Given the antiquity of Scotland and the youth of the USA it may come as a surprise to learn that the Catholic Diocese of Philadelphia (1808) predates that of Glasgow by 70 years.

The first public mass in in the ‘city of brotherly love’ was in 1707 while even by the end of the 18th century fewer than twenty Catholics lived in Glasgow.

The outlawing of Catholicism by John Knox’s reformation meant that the faith’s Scottish revival began long after its emergence in America.

Yet Philadelphia’s current Archbishop, Charles Chaput, is looking to Scotland to see what might be coming the way of the US.

His Glasgow counterpart Archbishop Tartaglia is turning the US in the hope of learning from the push back against secularism there how to re-evangelise in Scotland.

Archbishop Tartaglia has generated growing interest with an address to Catholic priests in Philadelphia earlier this summer.

He quoted me to the effect that Catholicism has been weakened by a substitution of belief by social action, with the replacement of rigorous moral thinking by sentimentality, and by a social process of accommodation and ingratiation through which Catholics diminish the differences between their beliefs and practices in the interest of avoiding stigmatization and penalty.

Let me now suggest that something deeper is at work which tells against the possibility of extensive re-evangelisation without a cultural revolution that the Church, and churches more generally, cannot themselves effect.

We live in an age that began in the 18th century with the idea that humankind would do better to set aside notions of sin and need of salvation and trust instead in knowledge and benevolence.

The onwards and upwards movement is seen as a human achievement without need of religion to assist, or retard it; but herein lies its vulnerability. What was historically proposed was in fact a product of Christianity and its vision of humanity as oriented towards completion in company with God. What we have now, however, through the loss of that originating source, is expressive individualism, narcissism and hedonism marked by the relentless pursuit of things and experiences, and the coercive constraint of critics as intolerant.

The beginning of wisdom comes with the recognition of human limitation and the effects of intellectual darkness of self-understanding, emotional disturbance, and weakness and irresolution. Secular humanism has no diagnosis let alone any cure for these. Christianity has identified and emphasised them from the outset, not to condemn but to begin the process of salvation.

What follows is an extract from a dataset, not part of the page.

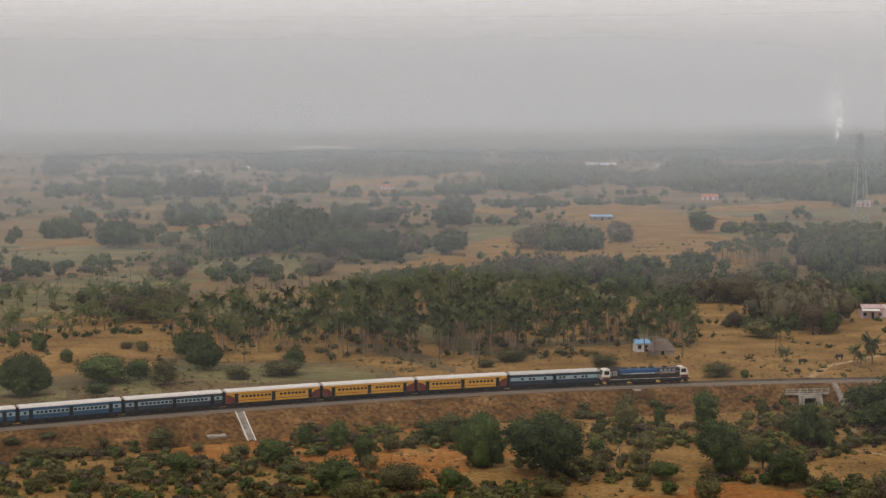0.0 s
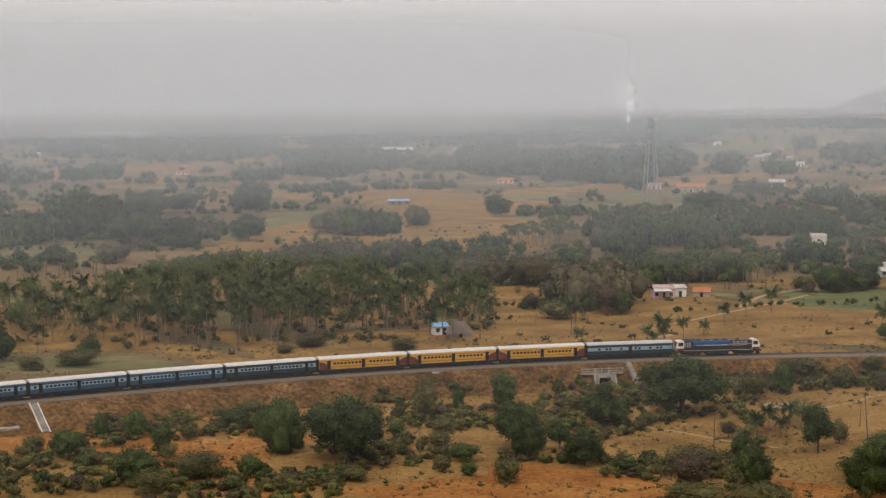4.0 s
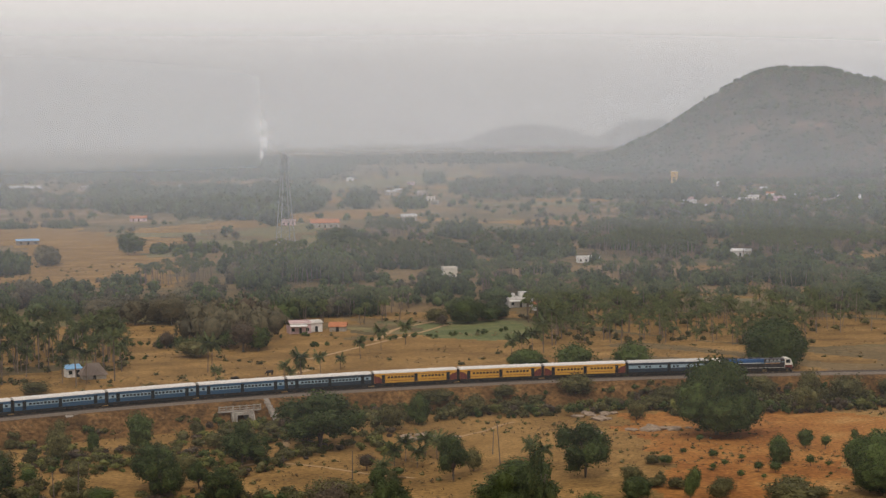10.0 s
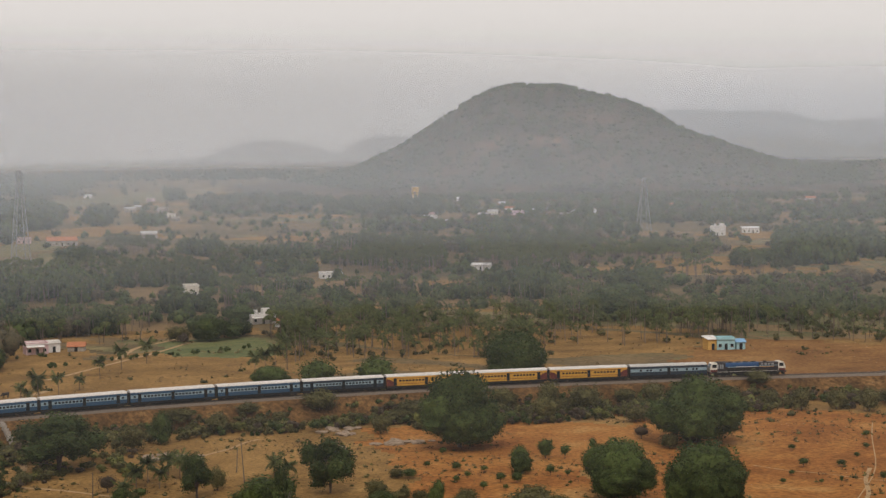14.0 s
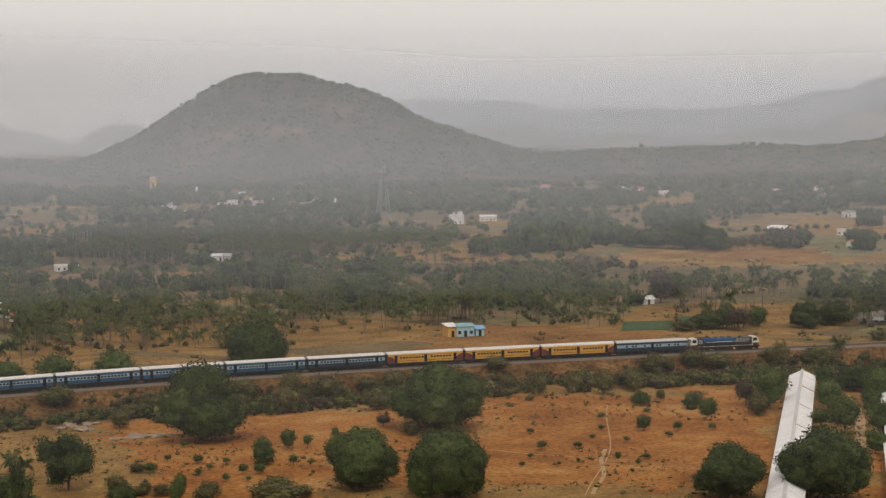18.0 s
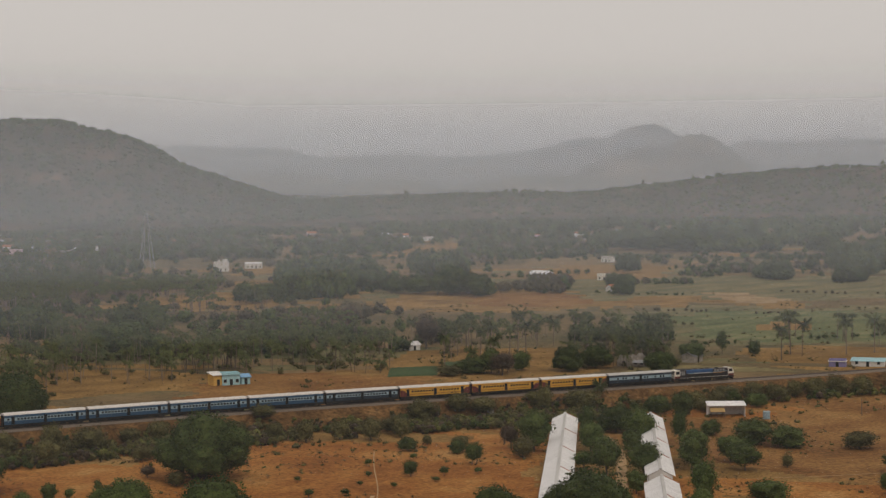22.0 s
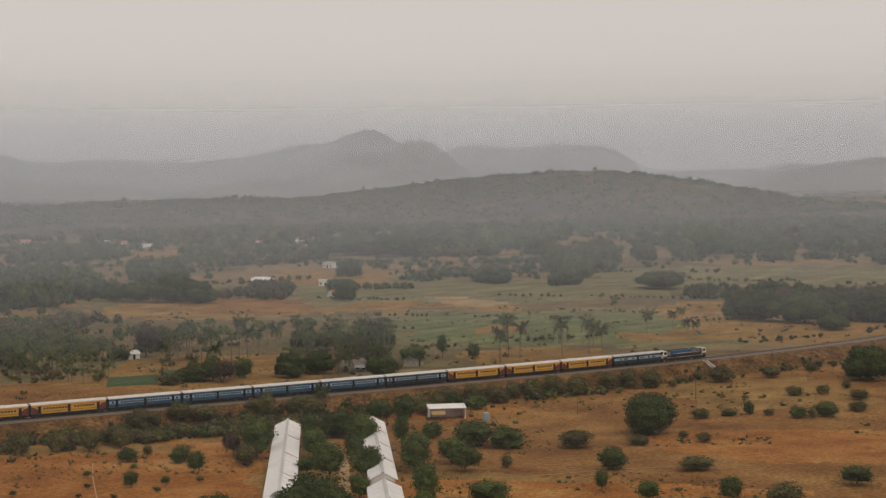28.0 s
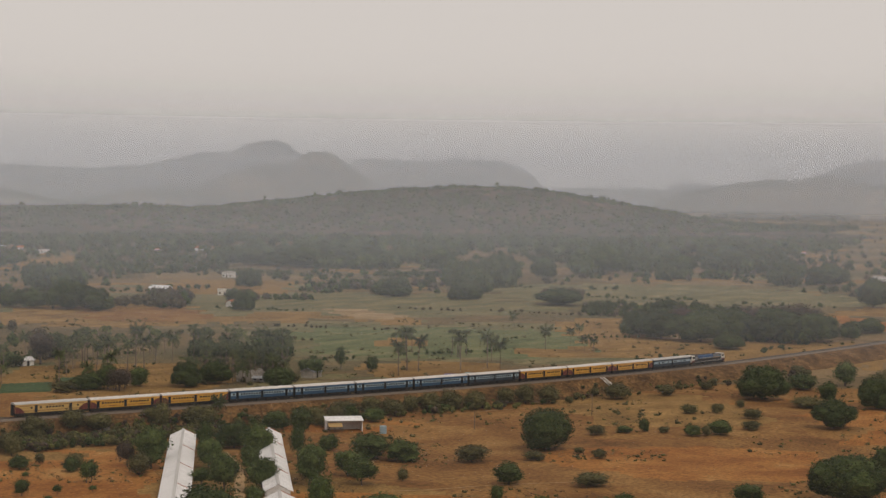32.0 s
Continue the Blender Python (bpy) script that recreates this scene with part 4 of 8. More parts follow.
def palm(x, y, h, spread=3.0):
    """A coconut palm h metres high."""
    r = random.Random(int(x * 17 + y * 5))
    tr, cr, top = r.choice(PALMS)
    root = tagged(new("coconut_palm"), "tall coconut palm with a feathery green crown", "palm tree", "coconut palms")
    root.matrix_basis = pose(x, y, gz(x, y) - 0.1, 0, 0, r.uniform(0, 360))
    trunk_h = max(h - spread * 0.45, 0.8)
    t = part("trunk", tr, None, root)
    t.matrix_basis = Matrix.Diagonal((trunk_h, trunk_h, trunk_h, 1)) if trunk_h > 6 else Matrix.Diagonal((6.5, 6.5, trunk_h, 1))
    c = part("crown", cr, None, root)
    k = trunk_h if trunk_h > 6 else 6.5
    c.matrix_basis = Matrix.Translation((top.x * k, top.y * k, trunk_h)) @ Matrix.Diagonal((spread, spread, spread, 1))
    return root


def wood(name, label, material, spots, size=0.9, leaves=26, clumps=4, spread=0.3):
    """A far wood: many crowns joined into one mesh. spots: x, y, width, height."""
    r = random.Random(len(spots))
    v, f = [], []
    for x, y, w, h in spots:
        z = stand_z(x, y)
        for k in range(clumps):
            a = r.uniform(0, 6.28)
            q = r.uniform(0, spread) * w
            rad = (w * r.uniform(0.2, 0.36), w * r.uniform(0.2, 0.36), h * r.uniform(0.26, 0.42))
            c = (x + q * math.cos(a), y + q * math.sin(a), z + h * r.uniform(0.3, 0.62))
            core(v, f, c, (rad[0] * 1.15, rad[1] * 1.15, rad[2] * 1.15), r)
            leaf_cloud(v, f, c, rad, leaves, size * r.uniform(0.8, 1.2), r)
    return tagged(new(name, pymesh(name, v, f, material)), label, "trees", kind="stuff")


def palm_wood(name, label, spots):
    r = random.Random(7)
    v, f, tv, tf = [], [], [], []
    for x, y, h in spots:
        z = gz(x, y)
        lx, ly = r.uniform(-0.6, 0.6), r.uniform(-0.6, 0.6)
        palm_crown(v, f, (x + lx, y + ly, z + h - 1.2), r.uniform(2.4, 3.2), 12, r)
        b = len(tv)
        for zz, ox, oy, q in ((z - 0.2, 0, 0, 0.15), (z + h - 1.1, lx, ly, 0.1)):
            tv += [(x + ox + q * math.cos(a), y + oy + q * math.sin(a), zz) for a in (0, 1.57, 3.14, 4.71)]
        tf += [(b + i, b + (i + 1) % 4, b + 4 + (i + 1) % 4, b + 4 + i) for i in range(4)]
    root = tagged(new(name, pymesh(name, v, f, M_PALM)), label, "palm trees", kind="stuff")
    tagged(part("trunks", pymesh("trunks", tv, tf, M_PTRUNK), None, root), kind="stuff")
    return root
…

There will be no good future for the Catholic and other Christian churches until they recover a spirit of true faith, and the hope that comes from that, and the charity that comes from hope. This calls for two things: clear eyed recognition that contemporary society is post-Christian and post-faith; second acceptance that a recovery of Christianity will have to await the collapse of our current narcissistic and unself-critical culture.

* John Haldane is Professor of Philosophy in St Andrews University, and Newton Rayzor Distinguished Professor of Philosophy at Baylor University, Texas.